Friday, March 23, 2018
By Justin Wier
Lawsuit of Martin Desmond v. Mahoning Prosecutor Paul Gains and Assistant Prosecutor Linette Stratford.
In the latest legal filing after his firing, former assistant Mahoning County Prosecutor Martin Desmond again lobs accusations of prosecutorial misconduct at his former employer.
He also accuses county Prosecutor Paul Gains, who fired Desmond in April 2017, and chief assistant Prosecutor Linette Stratford of defamation, intimidation and falsification in a civil lawsuit filed Wednesday in common pleas court.
Gains declined to comment on the lawsuit.
Subodh Chandra, a former Ohio Attorney General candidate who represents Desmond, said Gains and Stratford sought to crush Desmond.
The lawsuit states Desmond’s firing has been financially and emotionally devastating, which was compounded by humiliation and reputational damage that resulted in his inability to find work as a prosecutor.

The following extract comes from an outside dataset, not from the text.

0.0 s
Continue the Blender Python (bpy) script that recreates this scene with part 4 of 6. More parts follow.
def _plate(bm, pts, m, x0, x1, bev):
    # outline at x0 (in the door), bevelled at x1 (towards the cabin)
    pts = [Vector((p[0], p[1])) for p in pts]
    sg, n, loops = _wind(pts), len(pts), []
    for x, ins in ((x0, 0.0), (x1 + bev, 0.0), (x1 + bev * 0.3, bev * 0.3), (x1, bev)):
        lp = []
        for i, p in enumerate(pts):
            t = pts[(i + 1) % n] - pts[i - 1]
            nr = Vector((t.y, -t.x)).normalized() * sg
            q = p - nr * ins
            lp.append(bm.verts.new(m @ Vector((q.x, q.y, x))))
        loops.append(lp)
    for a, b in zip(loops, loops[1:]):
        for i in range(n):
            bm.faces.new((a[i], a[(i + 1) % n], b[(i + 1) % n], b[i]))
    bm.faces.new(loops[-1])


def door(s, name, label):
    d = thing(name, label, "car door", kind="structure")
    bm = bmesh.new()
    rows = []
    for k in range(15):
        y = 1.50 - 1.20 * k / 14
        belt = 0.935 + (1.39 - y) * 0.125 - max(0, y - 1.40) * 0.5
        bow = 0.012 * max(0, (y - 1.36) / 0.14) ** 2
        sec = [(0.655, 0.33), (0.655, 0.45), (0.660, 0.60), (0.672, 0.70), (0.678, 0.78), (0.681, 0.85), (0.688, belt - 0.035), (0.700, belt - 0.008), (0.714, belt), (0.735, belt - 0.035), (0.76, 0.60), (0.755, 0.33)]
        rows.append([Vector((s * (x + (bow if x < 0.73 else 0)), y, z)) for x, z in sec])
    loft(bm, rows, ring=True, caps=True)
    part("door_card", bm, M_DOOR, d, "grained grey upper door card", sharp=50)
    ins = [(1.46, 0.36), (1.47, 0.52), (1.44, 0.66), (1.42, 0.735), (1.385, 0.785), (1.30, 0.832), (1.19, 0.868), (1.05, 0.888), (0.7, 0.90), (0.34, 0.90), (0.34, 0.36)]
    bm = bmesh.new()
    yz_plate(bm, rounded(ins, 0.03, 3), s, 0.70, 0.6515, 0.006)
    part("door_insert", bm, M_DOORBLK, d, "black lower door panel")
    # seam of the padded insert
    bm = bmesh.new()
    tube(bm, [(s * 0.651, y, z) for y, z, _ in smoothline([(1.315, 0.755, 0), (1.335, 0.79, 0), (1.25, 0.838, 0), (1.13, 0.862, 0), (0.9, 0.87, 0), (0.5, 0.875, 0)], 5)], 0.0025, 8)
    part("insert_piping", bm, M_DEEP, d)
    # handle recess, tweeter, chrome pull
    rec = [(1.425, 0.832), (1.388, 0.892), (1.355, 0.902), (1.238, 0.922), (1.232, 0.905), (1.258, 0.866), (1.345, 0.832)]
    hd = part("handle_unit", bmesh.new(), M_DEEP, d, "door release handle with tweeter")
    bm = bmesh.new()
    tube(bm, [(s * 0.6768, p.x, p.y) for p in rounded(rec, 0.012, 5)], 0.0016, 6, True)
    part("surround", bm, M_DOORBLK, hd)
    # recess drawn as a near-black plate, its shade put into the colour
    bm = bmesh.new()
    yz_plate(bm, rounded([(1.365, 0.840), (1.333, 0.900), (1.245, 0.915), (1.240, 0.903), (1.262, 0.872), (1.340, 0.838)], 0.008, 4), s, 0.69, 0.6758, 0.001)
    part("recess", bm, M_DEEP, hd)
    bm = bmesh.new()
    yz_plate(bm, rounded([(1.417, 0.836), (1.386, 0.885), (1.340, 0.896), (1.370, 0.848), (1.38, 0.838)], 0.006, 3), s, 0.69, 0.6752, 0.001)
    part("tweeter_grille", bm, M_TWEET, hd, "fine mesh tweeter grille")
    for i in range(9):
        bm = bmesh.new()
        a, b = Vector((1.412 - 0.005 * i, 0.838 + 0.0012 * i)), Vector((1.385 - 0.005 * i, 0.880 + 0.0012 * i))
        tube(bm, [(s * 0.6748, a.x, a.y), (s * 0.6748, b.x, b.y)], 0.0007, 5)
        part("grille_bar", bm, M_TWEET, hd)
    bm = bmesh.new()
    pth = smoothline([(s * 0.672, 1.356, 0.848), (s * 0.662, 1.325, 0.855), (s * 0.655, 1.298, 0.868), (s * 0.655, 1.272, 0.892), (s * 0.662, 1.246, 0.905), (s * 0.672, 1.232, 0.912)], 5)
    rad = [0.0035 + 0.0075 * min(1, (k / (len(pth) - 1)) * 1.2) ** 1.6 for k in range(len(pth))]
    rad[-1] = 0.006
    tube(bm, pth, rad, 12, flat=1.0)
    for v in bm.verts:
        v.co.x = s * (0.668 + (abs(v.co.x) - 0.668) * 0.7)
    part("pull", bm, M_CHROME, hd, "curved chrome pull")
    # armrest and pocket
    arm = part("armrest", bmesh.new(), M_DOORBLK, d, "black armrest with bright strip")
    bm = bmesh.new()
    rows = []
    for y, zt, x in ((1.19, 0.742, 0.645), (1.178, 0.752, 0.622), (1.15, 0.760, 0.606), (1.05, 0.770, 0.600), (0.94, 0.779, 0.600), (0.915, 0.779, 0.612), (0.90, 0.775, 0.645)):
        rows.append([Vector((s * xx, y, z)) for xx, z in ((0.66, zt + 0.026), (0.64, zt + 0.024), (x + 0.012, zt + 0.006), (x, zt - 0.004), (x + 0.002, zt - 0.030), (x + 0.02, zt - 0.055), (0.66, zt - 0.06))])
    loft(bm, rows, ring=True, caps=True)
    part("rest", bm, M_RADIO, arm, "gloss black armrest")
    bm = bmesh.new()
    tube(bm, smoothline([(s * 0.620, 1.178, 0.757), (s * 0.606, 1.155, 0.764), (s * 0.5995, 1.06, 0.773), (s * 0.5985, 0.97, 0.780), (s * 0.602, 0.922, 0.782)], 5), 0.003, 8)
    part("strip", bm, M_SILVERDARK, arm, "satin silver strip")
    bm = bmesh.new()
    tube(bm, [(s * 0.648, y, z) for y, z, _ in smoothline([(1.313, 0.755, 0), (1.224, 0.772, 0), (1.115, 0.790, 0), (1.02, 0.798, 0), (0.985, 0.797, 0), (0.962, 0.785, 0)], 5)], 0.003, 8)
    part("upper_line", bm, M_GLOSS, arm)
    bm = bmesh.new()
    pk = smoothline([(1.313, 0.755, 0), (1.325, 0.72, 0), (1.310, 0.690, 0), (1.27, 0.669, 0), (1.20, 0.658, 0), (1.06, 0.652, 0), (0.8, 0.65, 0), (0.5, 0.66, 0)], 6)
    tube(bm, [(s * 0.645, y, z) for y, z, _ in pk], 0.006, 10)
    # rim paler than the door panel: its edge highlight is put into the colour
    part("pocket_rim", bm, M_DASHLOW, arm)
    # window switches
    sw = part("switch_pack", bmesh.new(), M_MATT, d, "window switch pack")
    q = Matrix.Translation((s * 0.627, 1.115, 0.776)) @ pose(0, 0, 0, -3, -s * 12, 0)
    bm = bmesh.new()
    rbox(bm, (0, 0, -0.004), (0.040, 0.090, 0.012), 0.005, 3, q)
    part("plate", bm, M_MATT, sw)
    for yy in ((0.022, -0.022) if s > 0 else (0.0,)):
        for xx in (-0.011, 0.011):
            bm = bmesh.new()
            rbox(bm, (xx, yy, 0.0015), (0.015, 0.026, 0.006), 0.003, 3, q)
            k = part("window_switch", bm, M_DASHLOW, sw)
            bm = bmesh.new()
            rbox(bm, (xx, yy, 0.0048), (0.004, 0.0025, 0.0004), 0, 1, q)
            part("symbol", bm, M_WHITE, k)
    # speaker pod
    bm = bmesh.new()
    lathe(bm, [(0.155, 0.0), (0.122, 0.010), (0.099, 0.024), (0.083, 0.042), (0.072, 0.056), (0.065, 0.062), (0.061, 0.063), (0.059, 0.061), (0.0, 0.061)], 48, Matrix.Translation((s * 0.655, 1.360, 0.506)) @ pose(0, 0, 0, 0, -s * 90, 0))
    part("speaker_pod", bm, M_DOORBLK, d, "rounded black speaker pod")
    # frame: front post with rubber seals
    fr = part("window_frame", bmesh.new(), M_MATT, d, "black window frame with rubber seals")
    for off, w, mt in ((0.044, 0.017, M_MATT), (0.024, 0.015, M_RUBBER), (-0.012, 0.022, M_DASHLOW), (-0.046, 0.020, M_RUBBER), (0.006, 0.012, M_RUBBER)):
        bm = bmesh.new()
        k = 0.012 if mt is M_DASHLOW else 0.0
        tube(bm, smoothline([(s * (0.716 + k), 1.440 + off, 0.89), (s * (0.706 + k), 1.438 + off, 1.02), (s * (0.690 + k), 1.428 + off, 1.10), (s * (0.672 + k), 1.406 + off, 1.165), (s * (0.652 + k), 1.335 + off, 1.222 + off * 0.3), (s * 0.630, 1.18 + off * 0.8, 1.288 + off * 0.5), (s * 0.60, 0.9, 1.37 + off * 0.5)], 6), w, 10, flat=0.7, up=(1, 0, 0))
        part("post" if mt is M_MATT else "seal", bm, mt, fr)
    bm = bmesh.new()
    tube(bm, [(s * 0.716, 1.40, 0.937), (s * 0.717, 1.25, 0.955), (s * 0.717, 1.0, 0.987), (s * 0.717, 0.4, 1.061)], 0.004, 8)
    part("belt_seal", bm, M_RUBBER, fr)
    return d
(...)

It asks the judge to order Desmond’s reinstatement and to award him compensatory and punitive damages for back pay, pain and suffering, mental anguish, emotional distress, humiliation and inconvenience.
At a news conference April 27 when Gains announced his decision to fire Desmond, he said Desmond violated office policy by discussing a matter he was no longer handling with people outside the office, including a lawyer, who sued the county in federal court.
A federal judge dismissed that lawsuit, according to court records.
It concerned Kalilo Robinson, a witness in a murder case whom prosecutors indicted on charges of tampering with evidence and obstruction of justice.
Desmond claims the charges resulted from Robinson’s decision to invoke the Fifth Amendment privilege against self-incrimination.
Prosecutors later dismissed the charges against Robinson.
Gains said the prosecutor’s office investigated the allegations and found no evidence of misconduct.
The lawsuit argues Gains knew Desmond did not assist another attorney in suing the county and Gains prepared false disciplinary charges against Desmond and “launched a press campaign to destroy his credibility, savaging his hard-won reputation.” It argues that Desmond was not using the county’s account for an online legal research service to aid in the federal case against the county, but for an unrelated case.
Desmond initially appealed his firing to the State Personnel Board of Review, which dismissed his allegations of wrongful termination.
Desmond sought to receive whistleblower protection, but an administrative law judge said he did not qualify. An appeal of the decision by the SPRB remains open in Mahoning County Common Pleas Court.